What needs to be done: Set the listing down again in full, word for word, with the pictures left out.

Data shown:
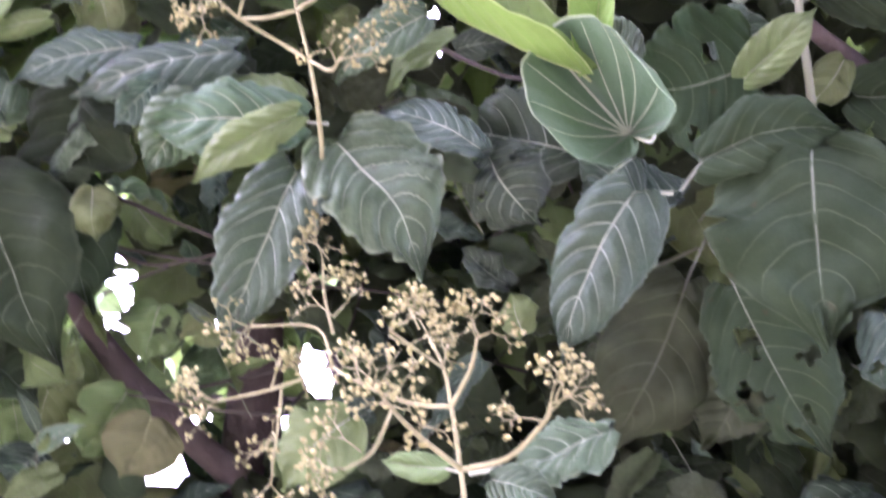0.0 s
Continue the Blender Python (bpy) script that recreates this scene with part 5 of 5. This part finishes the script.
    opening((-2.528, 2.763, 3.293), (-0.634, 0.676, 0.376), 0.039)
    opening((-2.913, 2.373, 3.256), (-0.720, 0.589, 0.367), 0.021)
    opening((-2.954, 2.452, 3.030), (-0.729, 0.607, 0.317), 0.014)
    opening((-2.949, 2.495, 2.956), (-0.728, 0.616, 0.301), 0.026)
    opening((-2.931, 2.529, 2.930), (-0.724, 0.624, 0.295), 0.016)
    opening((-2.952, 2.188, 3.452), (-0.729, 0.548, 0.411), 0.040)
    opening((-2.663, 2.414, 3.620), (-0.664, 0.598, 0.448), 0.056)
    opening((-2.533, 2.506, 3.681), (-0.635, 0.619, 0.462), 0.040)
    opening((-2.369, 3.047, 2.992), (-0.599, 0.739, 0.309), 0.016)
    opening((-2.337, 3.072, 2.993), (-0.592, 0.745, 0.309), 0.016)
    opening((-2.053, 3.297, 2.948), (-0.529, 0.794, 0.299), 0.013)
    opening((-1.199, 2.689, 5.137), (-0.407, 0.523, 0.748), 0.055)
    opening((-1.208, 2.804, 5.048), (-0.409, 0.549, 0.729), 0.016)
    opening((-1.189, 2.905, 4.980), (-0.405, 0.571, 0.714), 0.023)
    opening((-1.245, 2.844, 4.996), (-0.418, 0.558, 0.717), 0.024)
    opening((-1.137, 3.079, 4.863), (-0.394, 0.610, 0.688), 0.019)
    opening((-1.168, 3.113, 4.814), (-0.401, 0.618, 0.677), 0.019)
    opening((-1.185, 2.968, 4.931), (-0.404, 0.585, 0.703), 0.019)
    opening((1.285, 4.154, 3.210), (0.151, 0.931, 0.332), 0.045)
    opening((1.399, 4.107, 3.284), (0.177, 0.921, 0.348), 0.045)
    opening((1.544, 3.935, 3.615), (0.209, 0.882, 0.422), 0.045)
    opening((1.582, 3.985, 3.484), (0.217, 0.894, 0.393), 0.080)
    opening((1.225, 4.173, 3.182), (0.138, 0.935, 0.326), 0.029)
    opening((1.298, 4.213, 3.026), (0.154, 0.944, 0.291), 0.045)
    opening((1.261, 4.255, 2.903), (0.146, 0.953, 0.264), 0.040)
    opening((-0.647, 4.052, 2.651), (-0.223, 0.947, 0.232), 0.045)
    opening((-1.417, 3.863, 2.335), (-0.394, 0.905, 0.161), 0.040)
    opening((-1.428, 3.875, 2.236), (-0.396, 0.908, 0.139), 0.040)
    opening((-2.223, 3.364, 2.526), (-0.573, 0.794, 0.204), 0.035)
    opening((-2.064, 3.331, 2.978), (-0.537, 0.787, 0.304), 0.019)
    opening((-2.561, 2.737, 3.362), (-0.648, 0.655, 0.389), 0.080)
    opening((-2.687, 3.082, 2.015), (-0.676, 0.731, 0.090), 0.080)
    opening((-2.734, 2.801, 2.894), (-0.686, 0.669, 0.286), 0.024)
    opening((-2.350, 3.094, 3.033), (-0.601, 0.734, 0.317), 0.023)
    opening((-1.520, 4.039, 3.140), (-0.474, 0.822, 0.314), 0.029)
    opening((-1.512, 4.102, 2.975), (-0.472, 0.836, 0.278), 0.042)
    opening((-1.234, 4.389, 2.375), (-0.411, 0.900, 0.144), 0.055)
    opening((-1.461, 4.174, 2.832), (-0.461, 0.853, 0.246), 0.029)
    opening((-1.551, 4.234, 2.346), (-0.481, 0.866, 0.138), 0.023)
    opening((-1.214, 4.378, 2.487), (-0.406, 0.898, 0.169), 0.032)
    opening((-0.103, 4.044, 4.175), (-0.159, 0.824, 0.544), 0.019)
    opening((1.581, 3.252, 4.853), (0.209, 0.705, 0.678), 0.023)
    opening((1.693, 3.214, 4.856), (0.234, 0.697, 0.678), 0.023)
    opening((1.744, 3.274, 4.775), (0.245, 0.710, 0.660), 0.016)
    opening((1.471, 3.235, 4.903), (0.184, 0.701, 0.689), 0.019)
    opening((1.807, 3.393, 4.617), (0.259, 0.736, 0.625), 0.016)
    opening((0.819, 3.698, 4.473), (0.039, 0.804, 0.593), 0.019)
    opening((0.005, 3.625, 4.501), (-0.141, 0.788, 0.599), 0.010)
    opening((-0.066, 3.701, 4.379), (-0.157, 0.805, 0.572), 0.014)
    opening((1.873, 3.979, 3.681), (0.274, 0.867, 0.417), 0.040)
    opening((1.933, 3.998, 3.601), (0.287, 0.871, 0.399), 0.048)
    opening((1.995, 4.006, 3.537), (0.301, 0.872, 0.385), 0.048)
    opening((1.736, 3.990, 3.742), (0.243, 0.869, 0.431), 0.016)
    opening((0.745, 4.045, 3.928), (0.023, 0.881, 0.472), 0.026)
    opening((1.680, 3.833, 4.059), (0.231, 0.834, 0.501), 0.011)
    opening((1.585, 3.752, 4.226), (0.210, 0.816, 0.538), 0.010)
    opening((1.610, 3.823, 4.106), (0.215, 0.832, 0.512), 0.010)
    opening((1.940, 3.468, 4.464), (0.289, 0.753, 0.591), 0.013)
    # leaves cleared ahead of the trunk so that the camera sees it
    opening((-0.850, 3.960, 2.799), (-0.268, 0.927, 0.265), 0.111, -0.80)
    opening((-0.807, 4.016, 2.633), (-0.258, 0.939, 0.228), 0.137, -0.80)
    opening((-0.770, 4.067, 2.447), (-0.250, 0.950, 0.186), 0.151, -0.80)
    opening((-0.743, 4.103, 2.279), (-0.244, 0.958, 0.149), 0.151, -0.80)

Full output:
0.0 s
Continue the Blender Python (bpy) script that recreates this scene with part 5 of 5. This part finishes the script.
    opening((-2.528, 2.763, 3.293), (-0.634, 0.676, 0.376), 0.039)
    opening((-2.913, 2.373, 3.256), (-0.720, 0.589, 0.367), 0.021)
    opening((-2.954, 2.452, 3.030), (-0.729, 0.607, 0.317), 0.014)
    opening((-2.949, 2.495, 2.956), (-0.728, 0.616, 0.301), 0.026)
    opening((-2.931, 2.529, 2.930), (-0.724, 0.624, 0.295), 0.016)
    opening((-2.952, 2.188, 3.452), (-0.729, 0.548, 0.411), 0.040)
    opening((-2.663, 2.414, 3.620), (-0.664, 0.598, 0.448), 0.056)
    opening((-2.533, 2.506, 3.681), (-0.635, 0.619, 0.462), 0.040)
    opening((-2.369, 3.047, 2.992), (-0.599, 0.739, 0.309), 0.016)
    opening((-2.337, 3.072, 2.993), (-0.592, 0.745, 0.309), 0.016)
    opening((-2.053, 3.297, 2.948), (-0.529, 0.794, 0.299), 0.013)
    opening((-1.199, 2.689, 5.137), (-0.407, 0.523, 0.748), 0.055)
    opening((-1.208, 2.804, 5.048), (-0.409, 0.549, 0.729), 0.016)
    opening((-1.189, 2.905, 4.980), (-0.405, 0.571, 0.714), 0.023)
    opening((-1.245, 2.844, 4.996), (-0.418, 0.558, 0.717), 0.024)
    opening((-1.137, 3.079, 4.863), (-0.394, 0.610, 0.688), 0.019)
    opening((-1.168, 3.113, 4.814), (-0.401, 0.618, 0.677), 0.019)
    opening((-1.185, 2.968, 4.931), (-0.404, 0.585, 0.703), 0.019)
    opening((1.285, 4.154, 3.210), (0.151, 0.931, 0.332), 0.045)
    opening((1.399, 4.107, 3.284), (0.177, 0.921, 0.348), 0.045)
    opening((1.544, 3.935, 3.615), (0.209, 0.882, 0.422), 0.045)
    opening((1.582, 3.985, 3.484), (0.217, 0.894, 0.393), 0.080)
    opening((1.225, 4.173, 3.182), (0.138, 0.935, 0.326), 0.029)
    opening((1.298, 4.213, 3.026), (0.154, 0.944, 0.291), 0.045)
    opening((1.261, 4.255, 2.903), (0.146, 0.953, 0.264), 0.040)
    opening((-0.647, 4.052, 2.651), (-0.223, 0.947, 0.232), 0.045)
    opening((-1.417, 3.863, 2.335), (-0.394, 0.905, 0.161), 0.040)
    opening((-1.428, 3.875, 2.236), (-0.396, 0.908, 0.139), 0.040)
    opening((-2.223, 3.364, 2.526), (-0.573, 0.794, 0.204), 0.035)
    opening((-2.064, 3.331, 2.978), (-0.537, 0.787, 0.304), 0.019)
    opening((-2.561, 2.737, 3.362), (-0.648, 0.655, 0.389), 0.080)
    opening((-2.687, 3.082, 2.015), (-0.676, 0.731, 0.090), 0.080)
    opening((-2.734, 2.801, 2.894), (-0.686, 0.669, 0.286), 0.024)
    opening((-2.350, 3.094, 3.033), (-0.601, 0.734, 0.317), 0.023)
    opening((-1.520, 4.039, 3.140), (-0.474, 0.822, 0.314), 0.029)
    opening((-1.512, 4.102, 2.975), (-0.472, 0.836, 0.278), 0.042)
    opening((-1.234, 4.389, 2.375), (-0.411, 0.900, 0.144), 0.055)
    opening((-1.461, 4.174, 2.832), (-0.461, 0.853, 0.246), 0.029)
    opening((-1.551, 4.234, 2.346), (-0.481, 0.866, 0.138), 0.023)
    opening((-1.214, 4.378, 2.487), (-0.406, 0.898, 0.169), 0.032)
    opening((-0.103, 4.044, 4.175), (-0.159, 0.824, 0.544), 0.019)
    opening((1.581, 3.252, 4.853), (0.209, 0.705, 0.678), 0.023)
    opening((1.693, 3.214, 4.856), (0.234, 0.697, 0.678), 0.023)
    opening((1.744, 3.274, 4.775), (0.245, 0.710, 0.660), 0.016)
    opening((1.471, 3.235, 4.903), (0.184, 0.701, 0.689), 0.019)
    opening((1.807, 3.393, 4.617), (0.259, 0.736, 0.625), 0.016)
    opening((0.819, 3.698, 4.473), (0.039, 0.804, 0.593), 0.019)
    opening((0.005, 3.625, 4.501), (-0.141, 0.788, 0.599), 0.010)
    opening((-0.066, 3.701, 4.379), (-0.157, 0.805, 0.572), 0.014)
    opening((1.873, 3.979, 3.681), (0.274, 0.867, 0.417), 0.040)
    opening((1.933, 3.998, 3.601), (0.287, 0.871, 0.399), 0.048)
    opening((1.995, 4.006, 3.537), (0.301, 0.872, 0.385), 0.048)
    opening((1.736, 3.990, 3.742), (0.243, 0.869, 0.431), 0.016)
    opening((0.745, 4.045, 3.928), (0.023, 0.881, 0.472), 0.026)
    opening((1.680, 3.833, 4.059), (0.231, 0.834, 0.501), 0.011)
    opening((1.585, 3.752, 4.226), (0.210, 0.816, 0.538), 0.010)
    opening((1.610, 3.823, 4.106), (0.215, 0.832, 0.512), 0.010)
    opening((1.940, 3.468, 4.464), (0.289, 0.753, 0.591), 0.013)
    # leaves cleared ahead of the trunk so that the camera sees it
    opening((-0.850, 3.960, 2.799), (-0.268, 0.927, 0.265), 0.111, -0.80)
    opening((-0.807, 4.016, 2.633), (-0.258, 0.939, 0.228), 0.137, -0.80)
    opening((-0.770, 4.067, 2.447), (-0.250, 0.950, 0.186), 0.151, -0.80)
    opening((-0.743, 4.103, 2.279), (-0.244, 0.958, 0.149), 0.151, -0.80)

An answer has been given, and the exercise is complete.